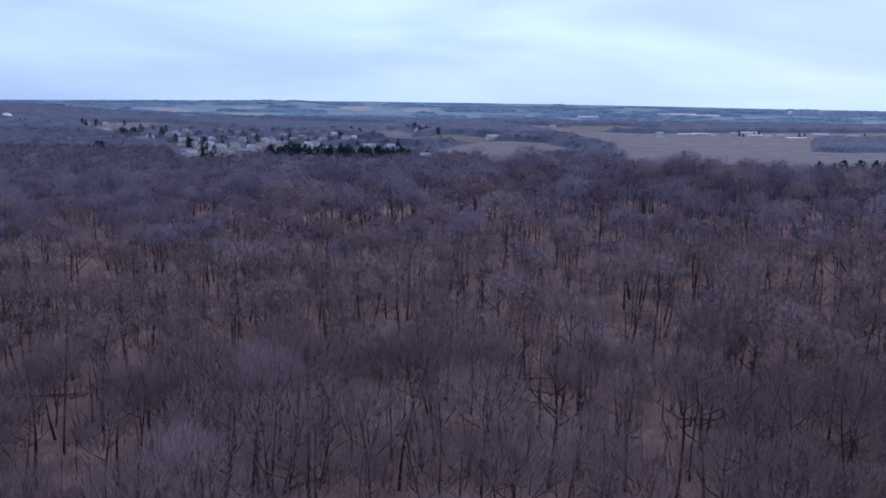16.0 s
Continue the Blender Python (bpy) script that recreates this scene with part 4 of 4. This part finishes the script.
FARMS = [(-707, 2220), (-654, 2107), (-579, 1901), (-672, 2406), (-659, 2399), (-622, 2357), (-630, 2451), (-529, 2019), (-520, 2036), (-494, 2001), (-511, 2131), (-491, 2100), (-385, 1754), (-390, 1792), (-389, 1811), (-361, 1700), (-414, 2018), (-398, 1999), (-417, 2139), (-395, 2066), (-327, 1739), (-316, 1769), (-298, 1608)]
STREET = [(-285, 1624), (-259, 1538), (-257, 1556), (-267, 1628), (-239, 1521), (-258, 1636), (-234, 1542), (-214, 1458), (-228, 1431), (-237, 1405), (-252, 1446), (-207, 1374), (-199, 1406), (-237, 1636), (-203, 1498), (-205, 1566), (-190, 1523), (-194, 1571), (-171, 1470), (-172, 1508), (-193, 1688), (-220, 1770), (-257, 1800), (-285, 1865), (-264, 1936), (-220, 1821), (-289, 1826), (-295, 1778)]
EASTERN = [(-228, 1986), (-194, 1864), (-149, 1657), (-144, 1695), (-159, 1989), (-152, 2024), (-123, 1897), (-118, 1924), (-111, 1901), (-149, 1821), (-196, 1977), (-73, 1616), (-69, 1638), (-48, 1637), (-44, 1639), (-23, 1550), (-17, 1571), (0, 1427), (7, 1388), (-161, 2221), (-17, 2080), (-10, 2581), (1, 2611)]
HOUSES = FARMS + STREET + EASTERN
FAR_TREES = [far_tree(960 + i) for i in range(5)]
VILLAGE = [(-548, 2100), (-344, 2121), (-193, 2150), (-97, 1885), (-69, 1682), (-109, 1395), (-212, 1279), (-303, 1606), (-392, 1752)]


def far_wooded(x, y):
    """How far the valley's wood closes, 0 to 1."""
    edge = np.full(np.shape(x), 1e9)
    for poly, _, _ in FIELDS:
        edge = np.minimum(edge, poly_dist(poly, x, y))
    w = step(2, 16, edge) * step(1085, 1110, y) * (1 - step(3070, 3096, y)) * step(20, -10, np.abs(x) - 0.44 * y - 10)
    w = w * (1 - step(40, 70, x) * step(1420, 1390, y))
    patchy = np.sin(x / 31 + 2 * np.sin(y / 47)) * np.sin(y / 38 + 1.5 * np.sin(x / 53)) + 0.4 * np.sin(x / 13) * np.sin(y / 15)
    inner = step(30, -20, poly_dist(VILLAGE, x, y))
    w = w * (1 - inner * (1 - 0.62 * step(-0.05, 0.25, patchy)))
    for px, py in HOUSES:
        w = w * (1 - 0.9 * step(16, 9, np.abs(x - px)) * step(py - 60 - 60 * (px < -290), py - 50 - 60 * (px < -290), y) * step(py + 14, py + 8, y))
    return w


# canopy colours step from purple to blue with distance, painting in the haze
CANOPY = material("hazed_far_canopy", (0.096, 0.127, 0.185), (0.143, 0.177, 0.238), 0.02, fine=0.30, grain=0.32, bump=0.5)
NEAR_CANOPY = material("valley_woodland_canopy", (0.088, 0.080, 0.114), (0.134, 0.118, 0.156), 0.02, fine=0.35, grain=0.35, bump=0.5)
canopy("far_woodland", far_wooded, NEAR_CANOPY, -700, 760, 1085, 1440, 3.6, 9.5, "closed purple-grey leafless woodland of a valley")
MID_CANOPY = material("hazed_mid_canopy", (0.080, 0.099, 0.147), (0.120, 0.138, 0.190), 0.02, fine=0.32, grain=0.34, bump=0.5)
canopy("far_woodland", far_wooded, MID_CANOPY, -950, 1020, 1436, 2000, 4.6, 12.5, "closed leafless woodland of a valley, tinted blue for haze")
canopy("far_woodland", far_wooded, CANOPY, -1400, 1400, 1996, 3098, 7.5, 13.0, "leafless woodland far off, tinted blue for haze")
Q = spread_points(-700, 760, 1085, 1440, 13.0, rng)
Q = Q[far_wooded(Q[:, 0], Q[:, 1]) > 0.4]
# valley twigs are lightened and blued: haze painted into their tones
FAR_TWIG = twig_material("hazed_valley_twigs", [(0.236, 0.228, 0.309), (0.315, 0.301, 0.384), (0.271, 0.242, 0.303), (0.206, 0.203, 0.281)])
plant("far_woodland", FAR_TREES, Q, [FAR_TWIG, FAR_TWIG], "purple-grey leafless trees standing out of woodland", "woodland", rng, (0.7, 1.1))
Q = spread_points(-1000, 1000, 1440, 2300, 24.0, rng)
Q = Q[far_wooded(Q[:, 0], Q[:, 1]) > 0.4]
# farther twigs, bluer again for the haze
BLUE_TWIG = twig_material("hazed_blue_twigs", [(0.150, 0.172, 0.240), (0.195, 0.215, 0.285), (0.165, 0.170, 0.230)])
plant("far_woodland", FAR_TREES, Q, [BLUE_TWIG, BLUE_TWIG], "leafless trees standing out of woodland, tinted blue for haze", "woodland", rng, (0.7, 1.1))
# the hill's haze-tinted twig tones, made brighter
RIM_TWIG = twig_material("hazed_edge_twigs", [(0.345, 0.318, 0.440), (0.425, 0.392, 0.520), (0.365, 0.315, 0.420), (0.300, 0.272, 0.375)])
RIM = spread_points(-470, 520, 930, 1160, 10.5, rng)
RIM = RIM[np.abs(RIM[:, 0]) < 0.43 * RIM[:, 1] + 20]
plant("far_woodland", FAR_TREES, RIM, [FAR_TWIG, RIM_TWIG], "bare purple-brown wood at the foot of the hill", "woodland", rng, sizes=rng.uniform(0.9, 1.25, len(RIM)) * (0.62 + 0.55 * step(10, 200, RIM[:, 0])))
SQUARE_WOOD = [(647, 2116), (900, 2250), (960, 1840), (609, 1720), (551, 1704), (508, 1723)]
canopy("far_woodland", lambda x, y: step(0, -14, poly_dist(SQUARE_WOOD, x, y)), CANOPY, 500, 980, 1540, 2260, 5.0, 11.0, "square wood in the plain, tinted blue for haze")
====
Repeat the material above in full and exactly, omitting the pictures.

16.0 s
Continue the Blender Python (bpy) script that recreates this scene with part 4 of 4. This part finishes the script.
FARMS = [(-707, 2220), (-654, 2107), (-579, 1901), (-672, 2406), (-659, 2399), (-622, 2357), (-630, 2451), (-529, 2019), (-520, 2036), (-494, 2001), (-511, 2131), (-491, 2100), (-385, 1754), (-390, 1792), (-389, 1811), (-361, 1700), (-414, 2018), (-398, 1999), (-417, 2139), (-395, 2066), (-327, 1739), (-316, 1769), (-298, 1608)]
STREET = [(-285, 1624), (-259, 1538), (-257, 1556), (-267, 1628), (-239, 1521), (-258, 1636), (-234, 1542), (-214, 1458), (-228, 1431), (-237, 1405), (-252, 1446), (-207, 1374), (-199, 1406), (-237, 1636), (-203, 1498), (-205, 1566), (-190, 1523), (-194, 1571), (-171, 1470), (-172, 1508), (-193, 1688), (-220, 1770), (-257, 1800), (-285, 1865), (-264, 1936), (-220, 1821), (-289, 1826), (-295, 1778)]
EASTERN = [(-228, 1986), (-194, 1864), (-149, 1657), (-144, 1695), (-159, 1989), (-152, 2024), (-123, 1897), (-118, 1924), (-111, 1901), (-149, 1821), (-196, 1977), (-73, 1616), (-69, 1638), (-48, 1637), (-44, 1639), (-23, 1550), (-17, 1571), (0, 1427), (7, 1388), (-161, 2221), (-17, 2080), (-10, 2581), (1, 2611)]
HOUSES = FARMS + STREET + EASTERN
FAR_TREES = [far_tree(960 + i) for i in range(5)]
VILLAGE = [(-548, 2100), (-344, 2121), (-193, 2150), (-97, 1885), (-69, 1682), (-109, 1395), (-212, 1279), (-303, 1606), (-392, 1752)]


def far_wooded(x, y):
    """How far the valley's wood closes, 0 to 1."""
    edge = np.full(np.shape(x), 1e9)
    for poly, _, _ in FIELDS:
        edge = np.minimum(edge, poly_dist(poly, x, y))
    w = step(2, 16, edge) * step(1085, 1110, y) * (1 - step(3070, 3096, y)) * step(20, -10, np.abs(x) - 0.44 * y - 10)
    w = w * (1 - step(40, 70, x) * step(1420, 1390, y))
    patchy = np.sin(x / 31 + 2 * np.sin(y / 47)) * np.sin(y / 38 + 1.5 * np.sin(x / 53)) + 0.4 * np.sin(x / 13) * np.sin(y / 15)
    inner = step(30, -20, poly_dist(VILLAGE, x, y))
    w = w * (1 - inner * (1 - 0.62 * step(-0.05, 0.25, patchy)))
    for px, py in HOUSES:
        w = w * (1 - 0.9 * step(16, 9, np.abs(x - px)) * step(py - 60 - 60 * (px < -290), py - 50 - 60 * (px < -290), y) * step(py + 14, py + 8, y))
    return w


# canopy colours step from purple to blue with distance, painting in the haze
CANOPY = material("hazed_far_canopy", (0.096, 0.127, 0.185), (0.143, 0.177, 0.238), 0.02, fine=0.30, grain=0.32, bump=0.5)
NEAR_CANOPY = material("valley_woodland_canopy", (0.088, 0.080, 0.114), (0.134, 0.118, 0.156), 0.02, fine=0.35, grain=0.35, bump=0.5)
canopy("far_woodland", far_wooded, NEAR_CANOPY, -700, 760, 1085, 1440, 3.6, 9.5, "closed purple-grey leafless woodland of a valley")
MID_CANOPY = material("hazed_mid_canopy", (0.080, 0.099, 0.147), (0.120, 0.138, 0.190), 0.02, fine=0.32, grain=0.34, bump=0.5)
canopy("far_woodland", far_wooded, MID_CANOPY, -950, 1020, 1436, 2000, 4.6, 12.5, "closed leafless woodland of a valley, tinted blue for haze")
canopy("far_woodland", far_wooded, CANOPY, -1400, 1400, 1996, 3098, 7.5, 13.0, "leafless woodland far off, tinted blue for haze")
Q = spread_points(-700, 760, 1085, 1440, 13.0, rng)
Q = Q[far_wooded(Q[:, 0], Q[:, 1]) > 0.4]
# valley twigs are lightened and blued: haze painted into their tones
FAR_TWIG = twig_material("hazed_valley_twigs", [(0.236, 0.228, 0.309), (0.315, 0.301, 0.384), (0.271, 0.242, 0.303), (0.206, 0.203, 0.281)])
plant("far_woodland", FAR_TREES, Q, [FAR_TWIG, FAR_TWIG], "purple-grey leafless trees standing out of woodland", "woodland", rng, (0.7, 1.1))
Q = spread_points(-1000, 1000, 1440, 2300, 24.0, rng)
Q = Q[far_wooded(Q[:, 0], Q[:, 1]) > 0.4]
# farther twigs, bluer again for the haze
BLUE_TWIG = twig_material("hazed_blue_twigs", [(0.150, 0.172, 0.240), (0.195, 0.215, 0.285), (0.165, 0.170, 0.230)])
plant("far_woodland", FAR_TREES, Q, [BLUE_TWIG, BLUE_TWIG], "leafless trees standing out of woodland, tinted blue for haze", "woodland", rng, (0.7, 1.1))
# the hill's haze-tinted twig tones, made brighter
RIM_TWIG = twig_material("hazed_edge_twigs", [(0.345, 0.318, 0.440), (0.425, 0.392, 0.520), (0.365, 0.315, 0.420), (0.300, 0.272, 0.375)])
RIM = spread_points(-470, 520, 930, 1160, 10.5, rng)
RIM = RIM[np.abs(RIM[:, 0]) < 0.43 * RIM[:, 1] + 20]
plant("far_woodland", FAR_TREES, RIM, [FAR_TWIG, RIM_TWIG], "bare purple-brown wood at the foot of the hill", "woodland", rng, sizes=rng.uniform(0.9, 1.25, len(RIM)) * (0.62 + 0.55 * step(10, 200, RIM[:, 0])))
SQUARE_WOOD = [(647, 2116), (900, 2250), (960, 1840), (609, 1720), (551, 1704), (508, 1723)]
canopy("far_woodland", lambda x, y: step(0, -14, poly_dist(SQUARE_WOOD, x, y)), CANOPY, 500, 980, 1540, 2260, 5.0, 11.0, "square wood in the plain, tinted blue for haze")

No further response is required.